TASK BRIEF | Filter for the word "None" and keep each matching line.

--- BEGIN DATASET EXTRACT ---

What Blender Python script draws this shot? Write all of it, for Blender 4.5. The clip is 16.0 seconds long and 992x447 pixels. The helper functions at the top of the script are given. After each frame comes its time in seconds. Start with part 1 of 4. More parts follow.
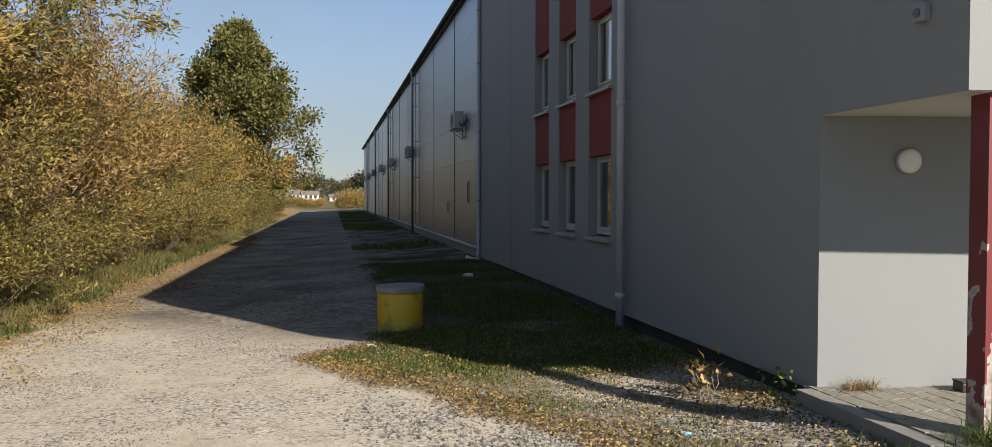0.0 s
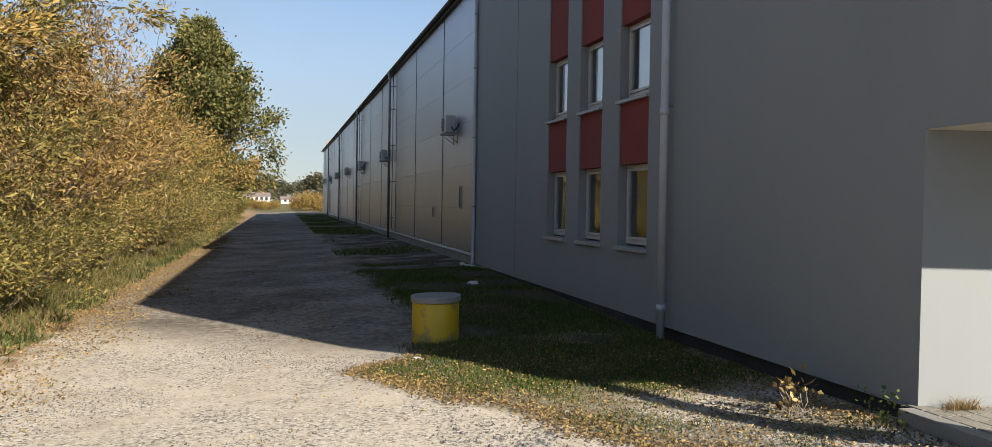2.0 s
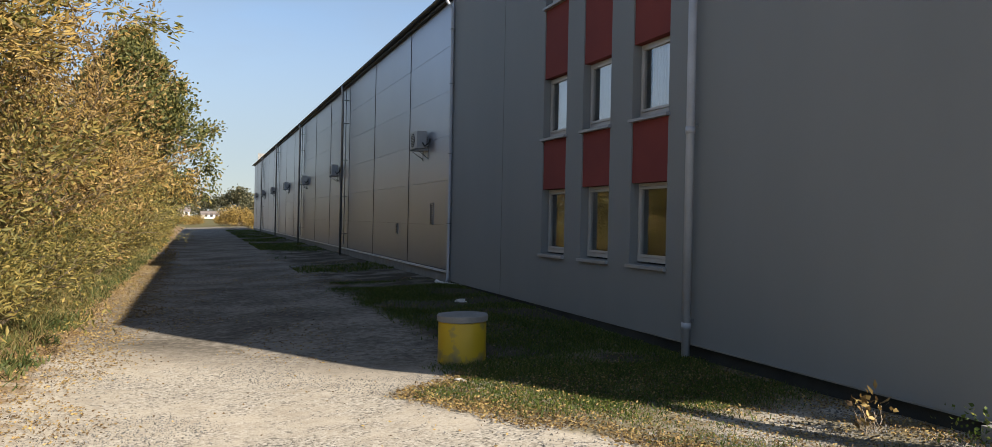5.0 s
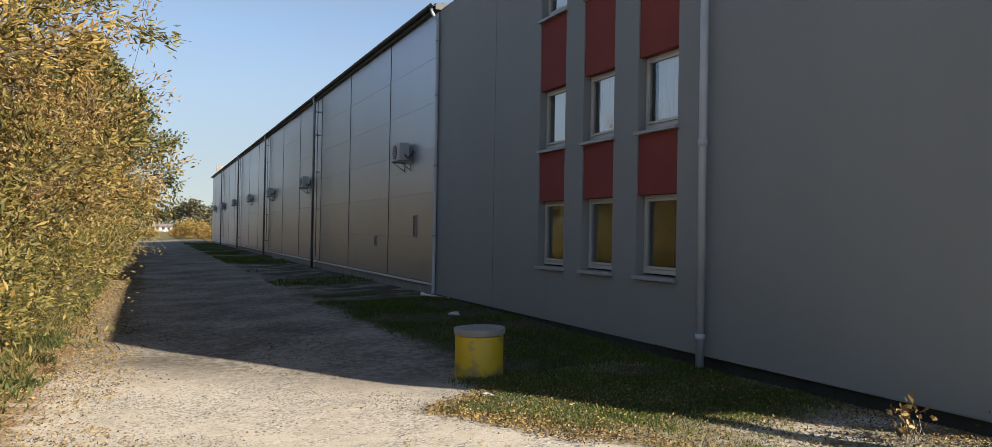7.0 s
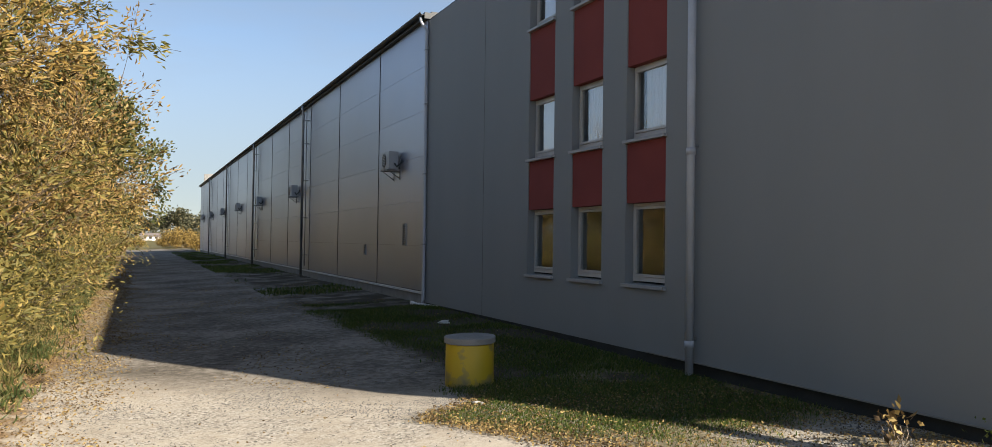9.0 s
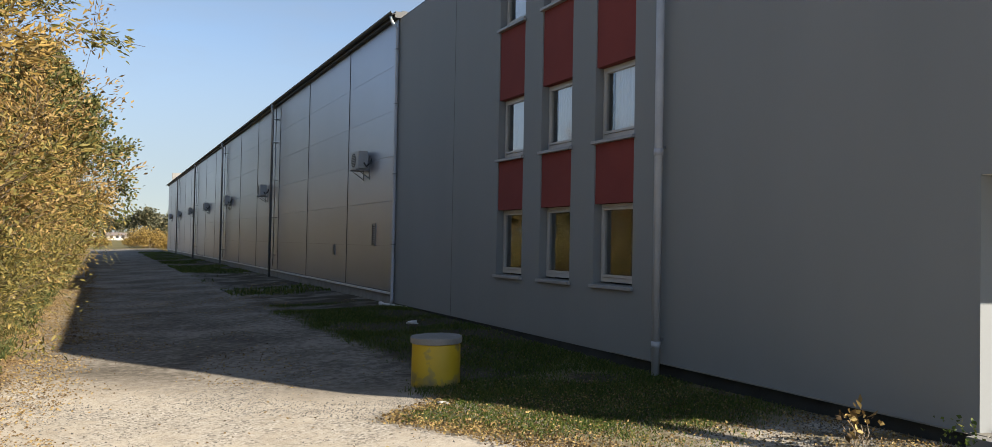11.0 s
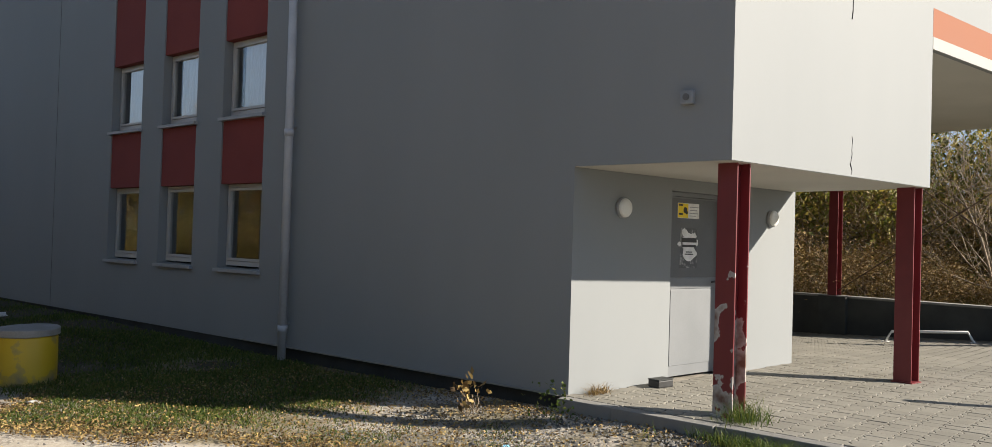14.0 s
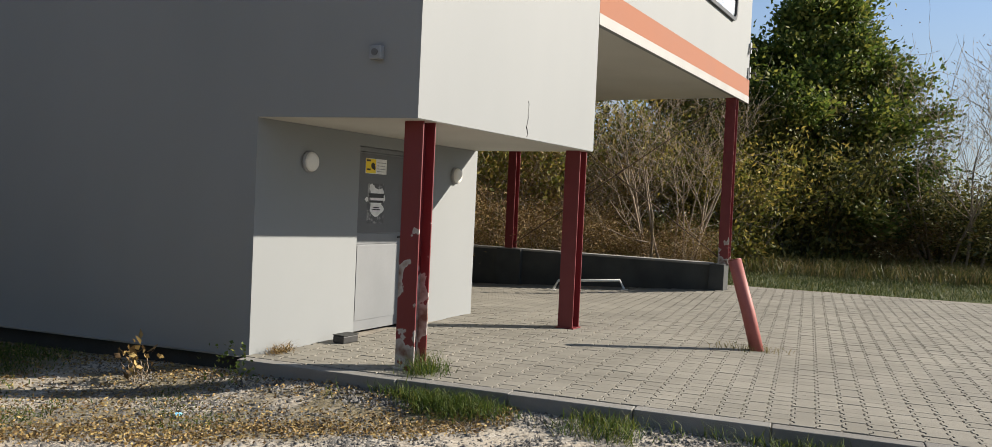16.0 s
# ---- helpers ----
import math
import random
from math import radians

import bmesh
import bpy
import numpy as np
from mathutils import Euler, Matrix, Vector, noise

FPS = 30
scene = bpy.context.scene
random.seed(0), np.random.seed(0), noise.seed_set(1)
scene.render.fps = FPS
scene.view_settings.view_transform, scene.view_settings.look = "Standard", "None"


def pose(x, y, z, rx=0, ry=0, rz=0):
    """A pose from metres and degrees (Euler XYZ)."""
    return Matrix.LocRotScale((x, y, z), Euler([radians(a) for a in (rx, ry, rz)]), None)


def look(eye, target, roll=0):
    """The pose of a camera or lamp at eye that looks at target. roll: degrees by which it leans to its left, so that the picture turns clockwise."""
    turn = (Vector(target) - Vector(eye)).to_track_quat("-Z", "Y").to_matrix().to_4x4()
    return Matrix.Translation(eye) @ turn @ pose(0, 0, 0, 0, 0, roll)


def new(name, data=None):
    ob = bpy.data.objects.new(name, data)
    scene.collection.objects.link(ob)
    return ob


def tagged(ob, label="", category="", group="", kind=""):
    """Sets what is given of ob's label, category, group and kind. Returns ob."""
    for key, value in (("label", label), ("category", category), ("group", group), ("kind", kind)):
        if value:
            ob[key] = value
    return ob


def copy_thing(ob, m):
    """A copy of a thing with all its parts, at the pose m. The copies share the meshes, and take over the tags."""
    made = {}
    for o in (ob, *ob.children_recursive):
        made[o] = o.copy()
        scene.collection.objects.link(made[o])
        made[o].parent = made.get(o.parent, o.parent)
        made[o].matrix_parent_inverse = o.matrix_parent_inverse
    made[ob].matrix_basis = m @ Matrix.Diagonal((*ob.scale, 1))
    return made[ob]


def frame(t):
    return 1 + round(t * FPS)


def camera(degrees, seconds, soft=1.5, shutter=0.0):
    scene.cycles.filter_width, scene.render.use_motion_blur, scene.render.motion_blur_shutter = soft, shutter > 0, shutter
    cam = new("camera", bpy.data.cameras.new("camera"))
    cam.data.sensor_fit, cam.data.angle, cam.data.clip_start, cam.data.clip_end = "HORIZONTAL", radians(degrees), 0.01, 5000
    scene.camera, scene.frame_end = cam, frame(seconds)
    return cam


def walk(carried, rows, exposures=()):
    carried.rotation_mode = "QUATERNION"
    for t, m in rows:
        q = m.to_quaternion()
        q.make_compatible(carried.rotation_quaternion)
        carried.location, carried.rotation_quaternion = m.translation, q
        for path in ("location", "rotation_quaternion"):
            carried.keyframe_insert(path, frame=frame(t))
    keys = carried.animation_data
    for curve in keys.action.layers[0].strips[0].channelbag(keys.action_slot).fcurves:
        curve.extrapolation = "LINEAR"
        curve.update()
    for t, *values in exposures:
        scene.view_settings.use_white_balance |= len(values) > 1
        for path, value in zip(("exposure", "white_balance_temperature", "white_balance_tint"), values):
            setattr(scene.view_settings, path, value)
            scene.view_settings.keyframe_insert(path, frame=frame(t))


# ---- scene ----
cam = camera(60.5, 16.0, soft=0.6)
METRES, EYE, TILT, LEAN, TURN = 3.86, 1.64, 0.0, 0.0, -11.7
PATH = [
    (0, (0.118, 0.009, 1.686), (0.498, 1.972, 1.626), 0.1),
    (0.5, (-0.163, 0.138, 1.683), (0.227, 2.099, 1.615), 0.7),
    (1, (-0.454, 0.231, 1.701), (-0.029, 2.185, 1.642), 0.2),
    (1.5, (-0.724, 0.375, 1.707), (-0.233, 2.313, 1.644), 1.6),
    (2, (-0.947, 0.565, 1.718), (-0.455, 2.503, 1.67), 0.9),
    (2.5, (-1.138, 0.643, 1.692), (-0.62, 2.574, 1.663), 1.3),
    (3, (-1.46, 0.769, 1.722), (-0.905, 2.69, 1.688), 0.8),
    (3.5, (-1.645, 0.902, 1.695), (-1.052, 2.812, 1.671), 0.8),
    (4, (-1.818, 1.012, 1.736), (-1.213, 2.919, 1.721), 0.2),
    (4.2, (-1.885, 1.011, 1.716), (-1.266, 2.912, 1.693), 0.5),
    (6.3, (-2.721, 1.443, 1.702), (-2.037, 3.322, 1.72), 1.1),
    (6.5, (-2.805, 1.471, 1.694), (-2.115, 3.348, 1.707), 1.1),
    (7, (-2.872, 1.437, 1.703), (-2.114, 3.287, 1.726), 1.0),
    (7.5, (-2.898, 1.416, 1.704), (-2.122, 3.259, 1.733), 1.1),
    (8, (-2.9, 1.416, 1.714), (-2.123, 3.258, 1.746), 0.9),
    (10.5, (-2.875, 1.385, 1.699), (-2.072, 3.216, 1.752), 1.0),
    (11, (-2.829, 1.421, 1.687), (-1.987, 3.235, 1.734), 1.1),
    (11.5, (-2.814, 1.442, 1.672), (-1.871, 3.205, 1.716), 1.0),
    (12, (-2.842, 1.464, 1.692), (-1.839, 3.193, 1.73), 0.8),
    (12.5, (-2.759, 1.495, 1.664), (-1.723, 3.206, 1.703), 1.2),
    (13, (-2.692, 1.491, 1.62), (-1.513, 3.106, 1.665), 1.3),
    (13.5, (-2.657, 1.467, 1.635), (-1.308, 2.944, 1.678), 1.2),
    (14, (-2.718, 1.453, 1.626), (-1.205, 2.761, 1.664), 1.7),
    (14.5, (-2.646, 1.416, 1.606), (-1.007, 2.562, 1.627), 2.4),
    (15, (-2.596, 1.426, 1.639), (-0.846, 2.395, 1.637), 2.5),
    (15.5, (-2.593, 1.391, 1.669), (-0.768, 2.207, 1.639), 2.8),
    (16, (-2.598, 1.469, 1.663), (-0.722, 2.159, 1.615), 2.6),
]
walk(cam, [(t, look(eye, target, roll)) for t, eye, target, roll in PATH], [(0, 1.12, 6650, 9), (2, 1.42, 6650, 9), (4, 1.43, 6650, 9), (8, 1.46, 6650, 9), (11, 1.5, 6650, 9), (13.5, 1.45, 6650, 9), (16, 1.29, 6650, 9)])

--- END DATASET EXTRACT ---

EXERCISE SOLUTION |
scene.view_settings.view_transform, scene.view_settings.look = "Standard", "None"
    return Matrix.LocRotScale((x, y, z), Euler([radians(a) for a in (rx, ry, rz)]), None)
def new(name, data=None):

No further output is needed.